Chapter 13 examined the variation of pressure with altitude in the Earth's atmosphere, assuming constant temperature-a model known as the isothermal atmosphere. A better approximation is to treat the pressure variations with altitude as adiabatic. Assume that air can be treated as a diatomic ideal gas with effective molar mass \(M_{\text {air }}=28.97 \mathrm{~g} / \mathrm{mol}\) a) Find the air pressure and temperature of the atmosphere as functions of altitude. Let the pressure at sea level be \(p_{0}=101.0 \mathrm{kPa}\) and the temperature at sea level be \(20.0^{\circ} \mathrm{C}\) b) Determine the altitude at which the air pressure and density are half their sea-level values.
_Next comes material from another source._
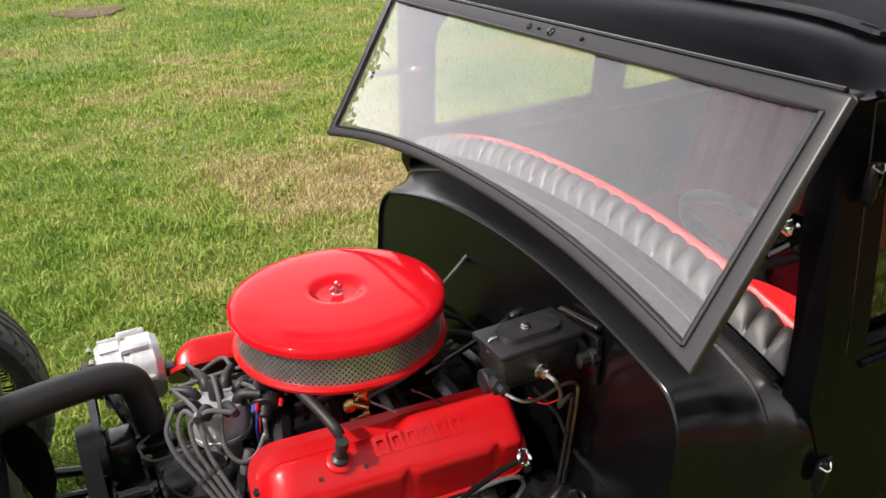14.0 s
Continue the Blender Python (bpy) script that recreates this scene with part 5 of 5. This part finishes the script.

What is the temperature at this altitude, in this model? c) Compare these results with the isothermal model of Chapter \(13 .\)

For a diatomic ideal gas, the adiabatic index (the ratio of specific heat capacities) is given by \(\gamma = \frac{7}{5}\). The equation relating pressure and density for an adiabatic process is: $$ p = K \rho^{\gamma} $$ where \(K\) is a constant of the process, \(\rho\) is the density, and \(\gamma\) is the adiabatic index. Using the equation of state for an ideal gas \(p = \rho R T\), where \(R\) is the specific gas constant, we can rewrite the equation above as: $$ p = K\left(\frac{p}{RT}\right)^{\gamma} $$ Now manipulate the equation to isolate temperature: $$ T = \frac{K^{\frac{1}{\gamma -1 }}p^{\frac{\gamma -1}{\gamma}}}{R^{\frac{\gamma -1}{\gamma}}} $$ To find the constant \(K\), we can use the given sea-level conditions, where \(p_0=101.0\,\text{kPa}\) and \(T_0 = (20.0 + 273.15)\,\text{K}\), and the specific gas constant for air \(R=\frac{8.314}{28.97} \mathrm{~J} / \mathrm{molK}\).

To find the altitude at which the air pressure and density are half their sea-level values, we can use the derived functions with \(p=\frac{p_0}{2}\). Then, we can calculate the corresponding temperature using the same derived function for temperature with respect to pressure. The altitude at which this occurs can be found using the hydrostatic equation: $$ \frac{dp}{dz}= -\rho g $$ with the isothermal assumption, $$ \frac{dp}{dz}= -\frac{pM_{\text {air }}g}{RT} $$ We can integrate this equation for the altitude \(z\) when \(p=\frac{p_0}{2}\): $$ z= \frac{RT}{M_{\text {air }}g} \ln \left(\frac{p_0}{p}\right) $$

For the isothermal model, we have that \(T(z)=T_0\) for all altitudes z, and we can use the same hydrostatic equation to derive the pressure: $$ p(z) = p_0 \exp \left( -\frac{M_{\text {air }}gz}{RT_0}\right) $$ Using this equation, we can calculate the altitude at which the pressure is half its sea-level value. By comparing these two models (adiabatic and isothermal), we can observe the differences in pressure and temperature variations with altitude.